Tory colleagues, however, warned that the party would be “run out of office” if it proceeded with “catastrophic” proposals that “fail to protect rural Britain and the green belt”.
The row came a day after the publication of a report from the Campaign to Protect Rural England (CPRE), which warns that relaxing planning laws means 460,000 houses are pencilled in for the green belt. The defence is that it’s needed to meet building targets and help first-time buyers, says The Daily Telegraph.
Yet the CPRE says 75% of these houses don’t meet the government’s “affordable” criteria. Houses are needed where people want to live, mainly London and the southeast, not where developers can get the highest price.

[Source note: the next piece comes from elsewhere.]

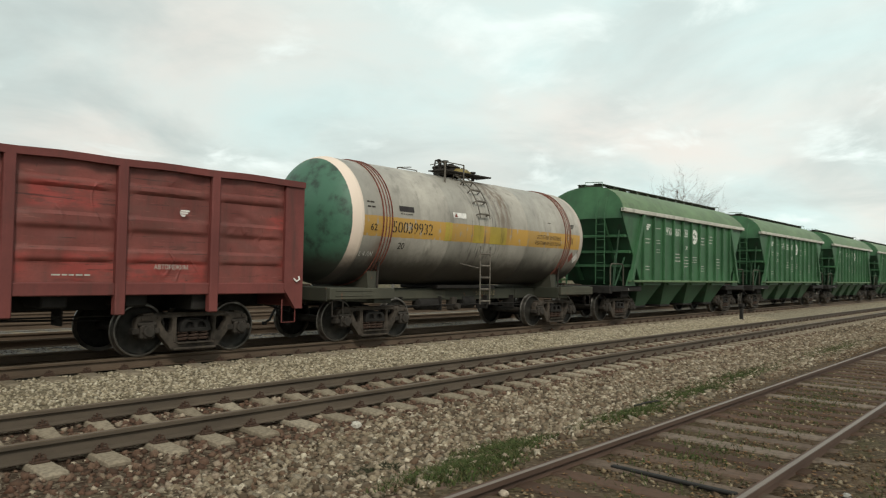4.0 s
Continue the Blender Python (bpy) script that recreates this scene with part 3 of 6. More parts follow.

The CPRE says local authorities with green-belt land have enough brownfield sites for 720,000 properties.
The report distracts from the real issue, which is the restoration of county land-use planning, says Simon Jenkins in The Guardian. Policy should be aimed at genuinely boosting supply, which means reducing under-occupation of existing buildings, encouraging downsizing and subletting, not taxing house sales and “densifying urban sites”. Local planning should be restored to grant local people the right to “control settlement in their communities”.
All landscape should be listed, whether for conservation or potential building. “Everyone would know where they stood. Rural Britain would not, as now, be up for speculative land grab.”